Autant d’atouts qui auraient donné d’autres idées à d’autres dirigeants africains
Mais à 65 ans, l’ex-président a estimé devant des milliers de partisans en pleurs qui lui demandaient de rester que sa vocation n’a jamais été de devenir un homme politique. S’expliquant sur son avènement sur l’échiquier politique, il a fait savoir que c’est à la suite d’une pression intenable de son prédécesseur Festus Mogae qu’il a dû se résoudre à diriger le pays. « J’étais un soldat, je n’avais aucun intérêt à entrer en politique », a-t-il asséné devant des partisans médusés dans le village natal de son père.
A la tête d’un pays discret de par son nombre d’habitants (2.2 millions) dont la stabilité politique et économique devrait servir d’exemple aux autres Etats africains, cet ancien soldat (il était un officier dans l’armée de l’air) n’avait pas sa langue dans sa poche lorsqu’il s’agissait de fustiger certains dirigeants africains accrochés inlassablement au pouvoir.
Rompant avec la langue de bois en cours sur le continent, Ian Khama ne s’était pas gêné pour dénoncer la posture de Joseph Kabila en République Démocratique du Congo. « Nous continuons d’assister à une crise humanitaire qui empire dans ce pays principalement parce que son dirigeant a sans cesse repoussé la tenue d’élections », avait-il martelé dans un communiqué officiel en date du 26 février 2018.
En novembre 2017, l’ex-président s’en prenait ouvertement à l’ex- président Mugabé dont il dénonçait la longévité au pouvoir. Face aux hésitations de Mugabé à partir après le coup de force de l’armée, il déclarait sans prendre de gants : « personne ne devrait rester président pendant une si longue période. (…) Nous sommes des présidents, nous ne sommes pas des monarques. C’est simplement du bons sens ».
A l’international, il avait aussi son mot à dire sur les grandes questions notamment d’ordre environnemental. A ce sujet le 16 mars, Ian Khama avait fustigé la décision des États-Unis d’autoriser l’importation de trophées de chasse. « Je pense que cette administration sape nos efforts et encourage aussi le braconnage, car elle sait que nos lois interdisent la chasse au Botswana [depuis 2014] », avait-il lancé.
Dans un continent où certains Chefs d’Etat viennent de se faire élire à plus de 95% des suffrages, où d’autres manœuvrent pour ne jamais partir en modifiant les constitutions à leur guise, la démission du Président Ian Khama redonne une lueur d’espoir.
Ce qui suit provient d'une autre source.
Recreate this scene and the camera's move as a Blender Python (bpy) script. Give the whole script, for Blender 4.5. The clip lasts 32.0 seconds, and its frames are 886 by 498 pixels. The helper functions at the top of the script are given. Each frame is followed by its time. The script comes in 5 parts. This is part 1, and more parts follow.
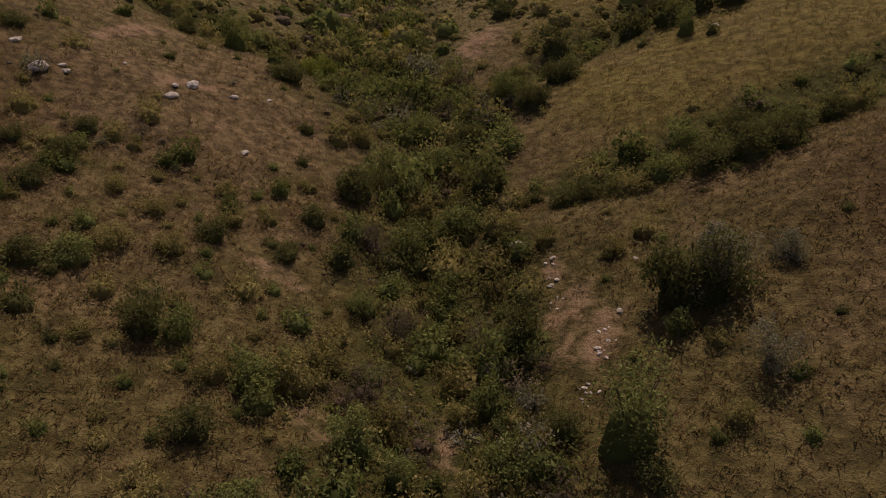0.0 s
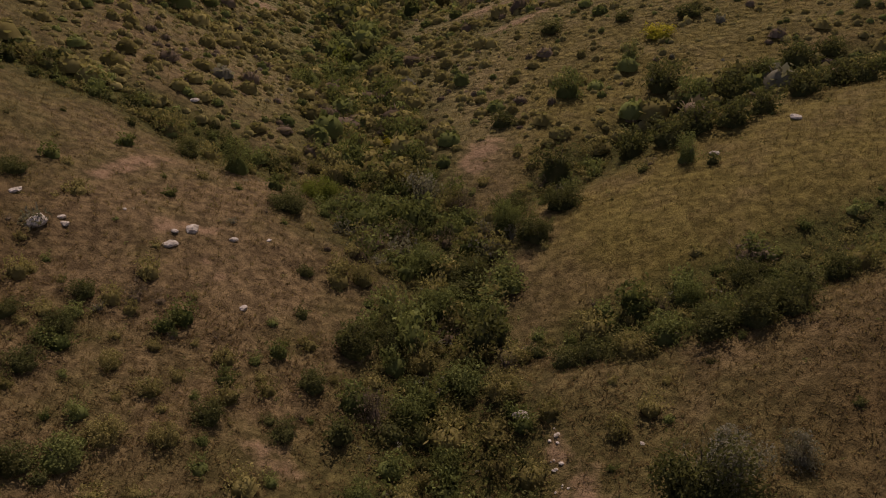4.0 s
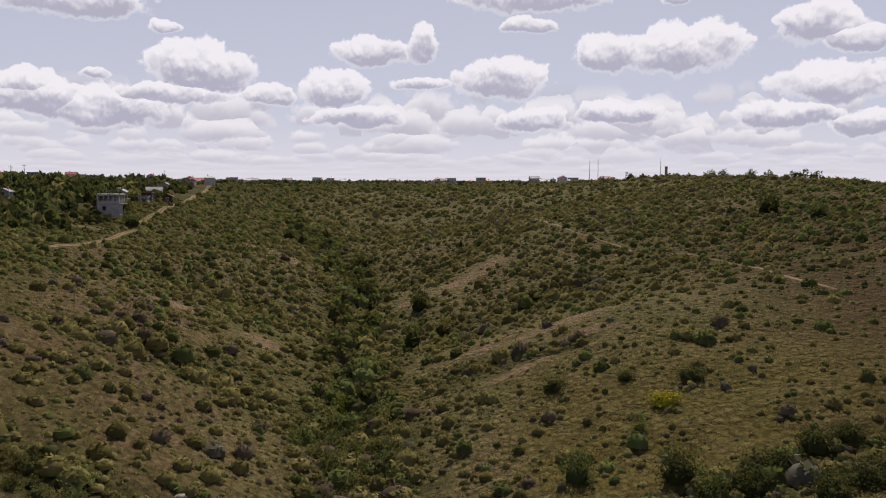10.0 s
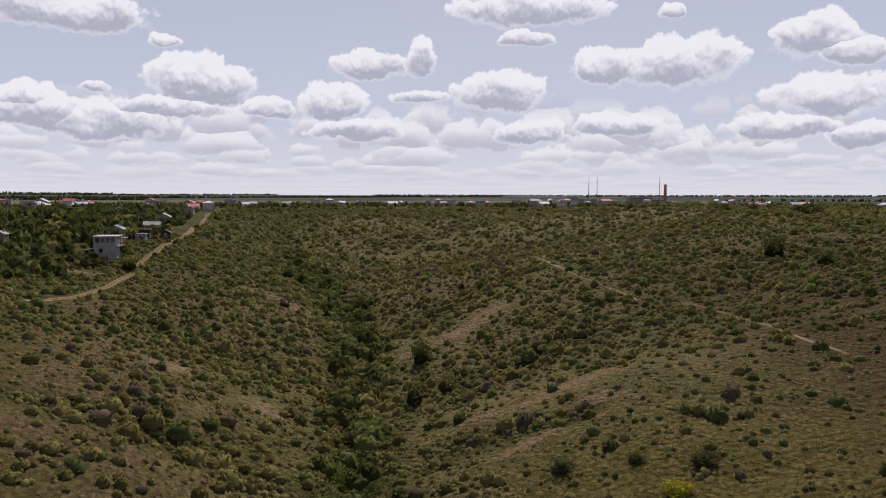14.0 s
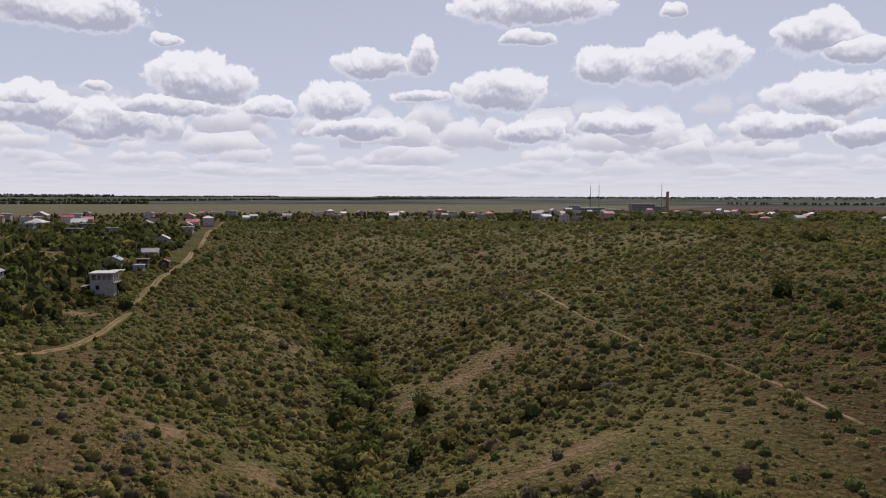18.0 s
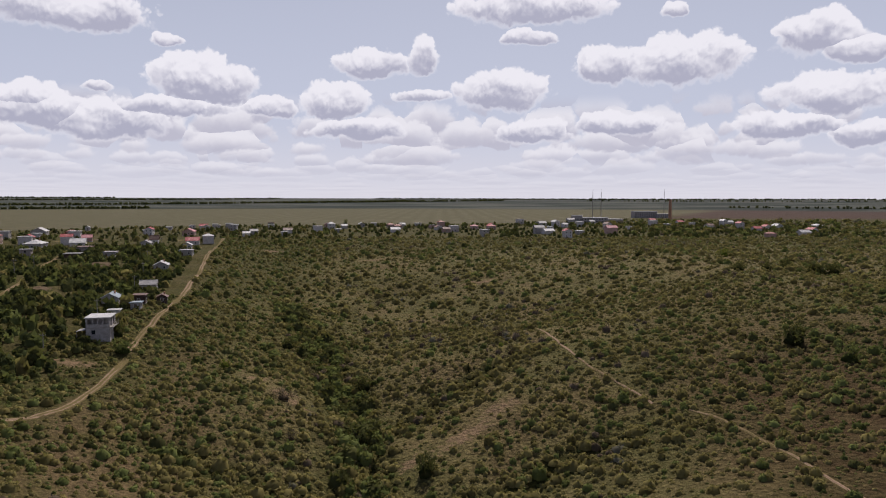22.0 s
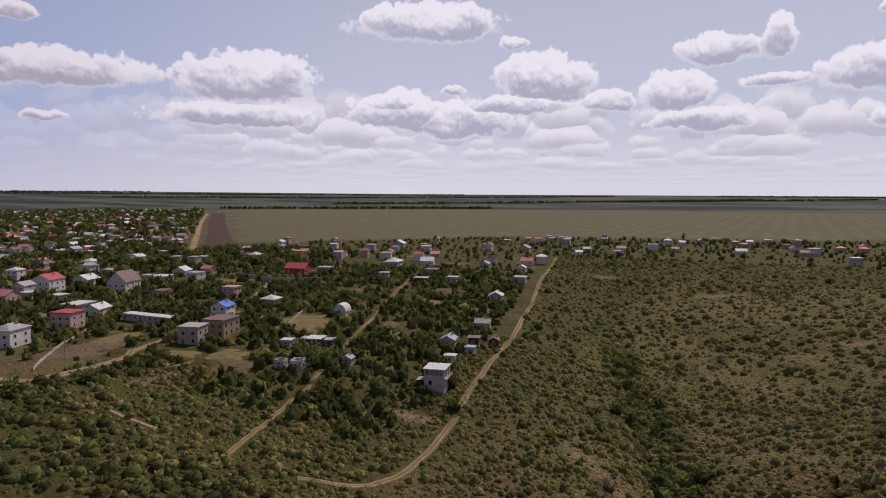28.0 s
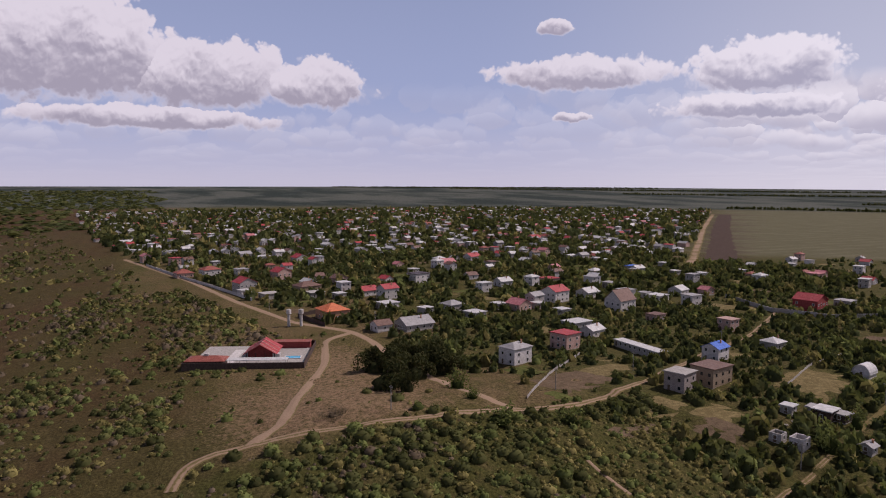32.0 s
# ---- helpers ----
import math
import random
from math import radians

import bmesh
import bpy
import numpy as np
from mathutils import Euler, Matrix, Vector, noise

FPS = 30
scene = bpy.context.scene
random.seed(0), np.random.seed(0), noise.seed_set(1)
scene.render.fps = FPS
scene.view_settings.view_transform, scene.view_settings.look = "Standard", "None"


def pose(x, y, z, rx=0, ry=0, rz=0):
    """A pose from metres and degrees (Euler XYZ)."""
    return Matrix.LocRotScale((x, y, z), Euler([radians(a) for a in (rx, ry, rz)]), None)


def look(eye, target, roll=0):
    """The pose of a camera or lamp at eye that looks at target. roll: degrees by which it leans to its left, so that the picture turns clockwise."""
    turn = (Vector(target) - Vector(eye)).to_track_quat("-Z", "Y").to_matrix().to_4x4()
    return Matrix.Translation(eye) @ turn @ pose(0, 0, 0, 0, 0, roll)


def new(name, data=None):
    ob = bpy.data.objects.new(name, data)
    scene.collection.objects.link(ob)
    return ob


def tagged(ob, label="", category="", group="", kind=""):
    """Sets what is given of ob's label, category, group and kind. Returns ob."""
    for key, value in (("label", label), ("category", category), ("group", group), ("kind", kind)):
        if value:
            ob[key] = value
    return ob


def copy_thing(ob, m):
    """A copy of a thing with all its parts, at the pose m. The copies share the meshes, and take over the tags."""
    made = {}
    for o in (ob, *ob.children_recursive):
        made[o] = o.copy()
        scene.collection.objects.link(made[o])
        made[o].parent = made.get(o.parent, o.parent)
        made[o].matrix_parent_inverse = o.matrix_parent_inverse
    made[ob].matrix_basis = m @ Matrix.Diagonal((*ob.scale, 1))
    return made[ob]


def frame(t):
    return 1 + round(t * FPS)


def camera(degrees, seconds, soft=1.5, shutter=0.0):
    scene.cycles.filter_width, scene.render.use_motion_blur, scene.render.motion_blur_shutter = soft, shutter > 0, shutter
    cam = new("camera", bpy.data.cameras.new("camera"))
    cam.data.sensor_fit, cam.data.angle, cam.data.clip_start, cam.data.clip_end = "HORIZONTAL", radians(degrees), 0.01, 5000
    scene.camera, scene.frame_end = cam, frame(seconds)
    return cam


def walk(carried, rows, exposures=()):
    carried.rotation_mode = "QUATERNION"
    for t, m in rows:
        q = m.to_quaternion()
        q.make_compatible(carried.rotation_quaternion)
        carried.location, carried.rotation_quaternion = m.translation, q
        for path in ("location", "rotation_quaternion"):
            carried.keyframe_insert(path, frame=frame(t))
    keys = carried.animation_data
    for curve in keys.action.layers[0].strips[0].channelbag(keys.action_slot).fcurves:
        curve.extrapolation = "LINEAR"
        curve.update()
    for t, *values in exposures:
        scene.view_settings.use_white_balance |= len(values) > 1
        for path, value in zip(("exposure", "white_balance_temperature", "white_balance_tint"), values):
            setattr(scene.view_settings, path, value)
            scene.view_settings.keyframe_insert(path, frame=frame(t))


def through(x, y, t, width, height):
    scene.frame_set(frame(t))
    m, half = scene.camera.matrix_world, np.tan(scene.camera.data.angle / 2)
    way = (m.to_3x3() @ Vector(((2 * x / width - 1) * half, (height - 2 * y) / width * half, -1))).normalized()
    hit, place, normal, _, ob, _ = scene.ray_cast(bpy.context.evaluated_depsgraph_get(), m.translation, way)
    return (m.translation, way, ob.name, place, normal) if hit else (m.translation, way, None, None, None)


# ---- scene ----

Tous les dirigeants africains ne sont pas les mêmes. On ne parle que lui depuis sur le continent. Et ironie du sort, il sort de l’anonymat au moment où il quitte le pouvoir.
En dépit de leurs tristesses, ses partisans ont fini par se résoudre à respecter sa décision. Ils lui ont offert 143 vaches, de centaines de poulets, et un véhicule 4×4. Tout un symbole.